<<<<

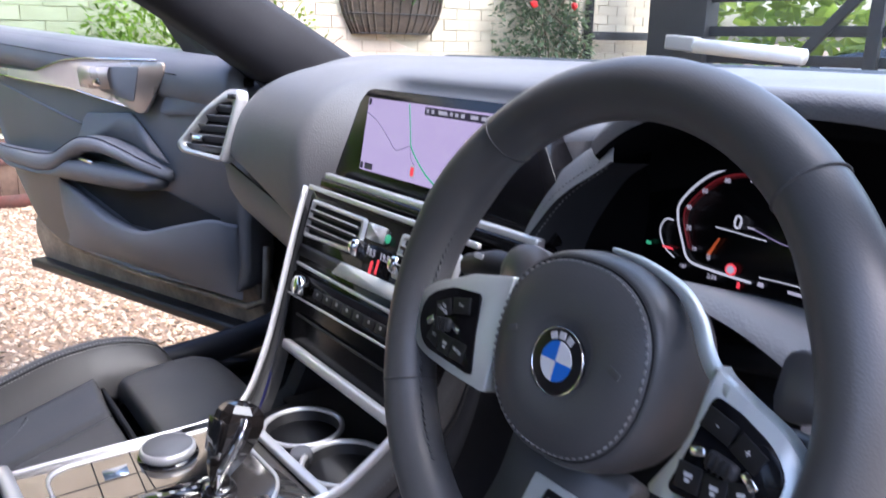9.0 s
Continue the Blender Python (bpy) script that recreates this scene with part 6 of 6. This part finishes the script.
def wall_planter(y0, y1, z0, z1, name_label, taper, flowers, seed):
    p = thing("wall_planter", name_label, "wall planter", "wall planters")
    ym, w, d = (y0 + y1) / 2, (y1 - y0) / 2, 0.2
    rows = []
    for t in np.linspace(0, 1, 9):
        s = 1 - taper * (1 - t) ** 2
        dd = d * (0.55 + 0.45 * t ** 0.6)
        rows.append([(WALL_X + 0.004 + dd * max(0.0, math.sin(a)) ** 0.6, ym + w * s * math.cos(a), z0 + (z1 - z0) * t) for a in np.linspace(0, math.pi, 41)])
    part("liner", sheet(rows), wicker, p, "dark fibre liner")
    for k in range(17):
        j = int(40 * (k + 0.5) / 17)
        part("rib", tube([(r[j][0] + 0.006, r[j][1], r[j][2]) for r in rows], 0.011, 6), wicker, p, "upright basket rib")
    for t in (0, 4, 8):
        part("band", tube([(x + 0.012, y, z) for x, y, z in rows[t]], 0.008, 6), iron, p, "black iron band")
    part("soil", sheet([[(x, y, z1 - 0.03) for x, y, z in rows[-1]], [(WALL_X + 0.01, y, z1 - 0.025) for x, y, z in rows[-1]]]), soil, p, "dark soil")
    rng0 = np.random.default_rng(seed)
    tufts = [(rng0.uniform(y0 + 0.03, y1 - 0.03), rng0.uniform(0.05, 0.17), rng0.uniform(0.6, 1.3)) for _ in range(9)]

    def centre(g):
        ty, tx, s = tufts[g.integers(len(tufts))]
        return (WALL_X + tx + g.normal(0, 0.05), ty + g.normal(0, 0.06), z1 - 0.02 + abs(g.normal(0, 0.09)) * s), (0.3, g.normal(0, 0.5), 0.5)
    V, Fc = leaf_cloud(1300, centre, 0.075, 0.045, 0.6, seed, spread=0.5, up=0.3)
    leaf_part("foliage", V, Fc, herb_leaf, p, "leafy green bedding plants")
    for k in range(flowers):
        bm = bmesh.new()
        bmesh.ops.create_icosphere(bm, subdivisions=1, radius=0.05, matrix=pose(WALL_X + 0.22, y0 + (y1 - y0) * (0.3 + 0.4 * k), z1 + 0.03))
        part("flower", bm, petal, p, "red flower head", smooth=False)
    return p


wall_planter(-0.18, 0.56, 0.86, 1.10, "dark basket trough with green plants fixed to the wall", 0.05, 0, 151)
wall_planter(3.62, 4.70, 1.08, 1.42, "curved dark hay basket with red flowers fixed to the wall", 0.22, 1, 161)
# airbrick and the dark pipe along the wall's foot
av = thing("air_vent", "cream painted airbrick vent set in the wall", "air vent")
part("vent_body", box(0.02, 0.24, 0.15, pose(WALL_X + 0.008, 0.42, 0.56), 0.004), joint_paint, av, "painted vent body")
for k in range(5):
    part("vent_slat", box(0.02, 0.21, 0.012, pose(WALL_X + 0.02, 0.42, 0.51 + 0.025 * k, 0, 20), 0.003), brick_paint, av, "painted vent slat")
part_pipe = mesh_thing("wall_pipe", tube(spline([(-5.48, -1.2, 0.36), (-5.47, 0.3, 0.37), (-5.46, 0.55, 0.40), (-5.40, 0.62, 0.46), (-5.40, 1.4, 0.47), (-5.42, 3.4, 0.46)], 30), 0.035, 10), iron, "thick dark pipe along the foot of the wall", "pipe")


# ---- gate, post and parked car beyond ----
black_wood = material("black_gate_paint", (0.018, 0.019, 0.022), 0.5, vary=0.25, scale=5, bump=0.2, bump_scale=80)
white_plastic = material("white_plastic", (0.62, 0.63, 0.65), 0.4, vary=0.08)
dp = thing("downpipe", "dark grey downpipe on the painted wall", "downpipe")
part("pipe", tube([(WALL_X + 0.06, 6.72, 0.0), (WALL_X + 0.06, 6.72, 4.3)], 0.05, 10), black_wood, dp, "dark grey pipe")
gate = thing("driveway_gate", "black five-bar driveway gate with a white opener arm", "gate")
part("post", box(0.75, 0.22, 2.6, pose(-4.85, 7.45, 1.3), 0.01), black_wood, gate, "broad black gate post")
for z in (0.35, 0.62, 0.89, 1.16, 1.5):
    part("rail", box(4.6, 0.05, 0.10, pose(-2.2, 7.45, z), 0.006), black_wood, gate, "black gate rail")
for x in (-2.75, -1.2, 0.1):
    part("upright", box(0.12, 0.06, 1.55, pose(x, 7.40, 0.80), 0.006), black_wood, gate, "black gate upright")
part("brace", box(0.10, 0.05, 1.7, pose(-3.4, 7.40, 0.95, 0, 42), 0.006), black_wood, gate, "slanting black gate brace")
part("side_rail", box(0.06, 1.2, 0.09, pose(WALL_X + 0.15, 7.25, 1.10), 0.006), black_wood, gate, "black rail along the wall")
part("opener_arm", tube([(-4.5, 7.1, 1.02), (-3.2, 7.1, 0.93)], 0.075, 14), white_plastic, gate, "white opener arm")
part("opener_head", box(0.36, 0.15, 0.15, pose(-4.55, 7.1, 1.035, 0, 4), 0.02), silver_mark, gate, "grey opener housing")
car_white = material("white_car_paint", (0.62, 0.64, 0.68), 0.25, coat=1.0, vary=0.05)


def parked_car():
    c = thing("parked_car", "dark and silver car parked beyond the gate", "car")
    prof = [(-2.0, 0.35), (-2.05, 0.75), (-1.6, 0.92), (-1.0, 1.0), (-0.4, 1.42), (0.9, 1.45), (1.7, 1.02), (2.1, 0.95), (2.15, 0.4)]
    F = frame_of((-3.0, 11.2, 0.0), (1, 0, 0), (0, 0, 1))
    part("body", slab(rounded(prof, 0.15, 4), 1.7, F @ pose(0, 0, 0.85), 0.08, 3), paint, c, "dark car body")
    part("side_stripe", box(3.6, 0.03, 0.14, pose(-3.0, 10.33, 0.80), 0.01), car_white, c, "pale lower body panel")
    g = part("side_window", slab(rounded([(-0.85, 1.03), (-0.35, 1.36), (0.85, 1.38), (1.4, 1.04)], 0.05), 0.01, F @ pose(0, 0, 0.862)), piano, c, "dark car window", smooth=False)
    part("plate", box(0.5, 0.012, 0.11, pose(-3.4, 10.325, 1.42), 0.004), material("yellow_plate", (0.75, 0.52, 0.03), 0.5, vary=0.05), c, "yellow plate with a dark bar", smooth=False)
    part("plate_bar", box(0.36, 0.004, 0.05, pose(-3.4, 10.316, 1.42)), rubber, c, "dark bar", smooth=False)
    for x in (-4.35, -1.6):
        w = part("wheel", lathe([(0.001, -0.10), (0.30, -0.10), (0.32, -0.06), (0.32, 0.06), (0.30, 0.10), (0.001, 0.10)], 28, pose(x, 10.42, 0.32, 90)), rubber, c, "black tyre")
        part("rim", lathe([(0.001, 0), (0.2, 0), (0.19, 0.02), (0.001, 0.03)], 20, pose(x, 10.31, 0.32, 90)), chrome, w, "silver wheel rim")


parked_car()

# green verge and red flowers far behind the car, and the far hedge round the garden
bush("flower_bed", "green border with bright red flowers behind the car", "flower bed", -3.2, -7.6, 0.6, 1.6, 1.0, 0.9, 3200, grass_leaf, 0.16, 171, flowers=8, stems=False, width=0.06)


def far_trees():
    def centre(g):
        a = g.uniform(0, 2 * math.pi)
        rr = g.uniform(19, 24)
        return (rr * math.cos(a), rr * math.sin(a), abs(g.normal(1.8, 1.6)) * (1 + 0.35 * math.sin(a * 9))), (-math.cos(a), -math.sin(a), 0.3)
    V, Fc = leaf_cloud(16000, centre, 0.75, 0.5, 0.4, 181, spread=0.6, up=0.2)
    me = bpy.data.meshes.new("far_hedge")
    me.from_pydata([tuple(v) for v in V], [], Fc)
    me.materials.append(shrub_leaf)
    tagged(new("far_hedge", me), "distant leafy trees round the garden", "trees", kind="stuff")


far_trees()


# ---- bricks of the painted wall, last ----
def bricks():
    rng = np.random.default_rng(9)
    meshes = []
    for k in range(8):
        bm = bmesh.new()
        bmesh.ops.create_cube(bm, size=1.0)
        for v in bm.verts:
            front = v.co.x > 0
            v.co = Vector((v.co.x * 0.02, v.co.y * (0.304 + rng.normal(0, 0.003)), v.co.z * (0.098 + rng.normal(0, 0.002))))
            if front:
                v.co.x += rng.uniform(-0.004, 0.004)
                v.co.y *= 0.972
                v.co.z *= 0.94
        me = bpy.data.meshes.new("brick")
        bm.to_mesh(me)
        bm.free()
        me.materials.append(brick_paint)
        meshes.append(me)
    V, Fc = [], []
    count = 0
    for row in range(40):
        z = 0.05 + row * 0.102
        for col in range(41):
            y = -3.8 + col * 0.306 + (0.153 if row % 2 else 0.0)
            if not (-3.9 < y < 8.4):
                continue
            near = -0.75 < y < 2.4 and 0.45 < z < 2.2 and count < 290
            x = WALL_X + 0.004 + rng.uniform(-0.004, 0.004)
            if near:
                o = new("brick", meshes[rng.integers(8)])
                o.parent = wall
                o.location = (x, y, z)
                count += 1
            else:
                b0 = len(V)
                me = meshes[rng.integers(8)]
                V += [(v.co.x + x, v.co.y + y, v.co.z + z) for v in me.vertices]
                Fc += [tuple(i + b0 for i in p.vertices) for p in me.polygons]
    me = bpy.data.meshes.new("brickwork")
    me.from_pydata(V, [], Fc)
    me.materials.append(brick_paint)
    o = new("brickwork", me)
    o.parent = wall
    o["kind"] = "stuff"


bricks()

>>>>

■ Exercise ■
Give again, word for word, the lines starting at the line that has "Continue the Blender" and ending at the line that has "tufts = [(rng0.uniform(y0", with both of those lines included and nothing else.

■ Solution to this task ■
Continue the Blender Python (bpy) script that recreates this scene with part 6 of 6. This part finishes the script.
def wall_planter(y0, y1, z0, z1, name_label, taper, flowers, seed):
    p = thing("wall_planter", name_label, "wall planter", "wall planters")
    ym, w, d = (y0 + y1) / 2, (y1 - y0) / 2, 0.2
    rows = []
    for t in np.linspace(0, 1, 9):
        s = 1 - taper * (1 - t) ** 2
        dd = d * (0.55 + 0.45 * t ** 0.6)
        rows.append([(WALL_X + 0.004 + dd * max(0.0, math.sin(a)) ** 0.6, ym + w * s * math.cos(a), z0 + (z1 - z0) * t) for a in np.linspace(0, math.pi, 41)])
    part("liner", sheet(rows), wicker, p, "dark fibre liner")
    for k in range(17):
        j = int(40 * (k + 0.5) / 17)
        part("rib", tube([(r[j][0] + 0.006, r[j][1], r[j][2]) for r in rows], 0.011, 6), wicker, p, "upright basket rib")
    for t in (0, 4, 8):
        part("band", tube([(x + 0.012, y, z) for x, y, z in rows[t]], 0.008, 6), iron, p, "black iron band")
    part("soil", sheet([[(x, y, z1 - 0.03) for x, y, z in rows[-1]], [(WALL_X + 0.01, y, z1 - 0.025) for x, y, z in rows[-1]]]), soil, p, "dark soil")
    rng0 = np.random.default_rng(seed)
    tufts = [(rng0.uniform(y0 + 0.03, y1 - 0.03), rng0.uniform(0.05, 0.17), rng0.uniform(0.6, 1.3)) for _ in range(9)]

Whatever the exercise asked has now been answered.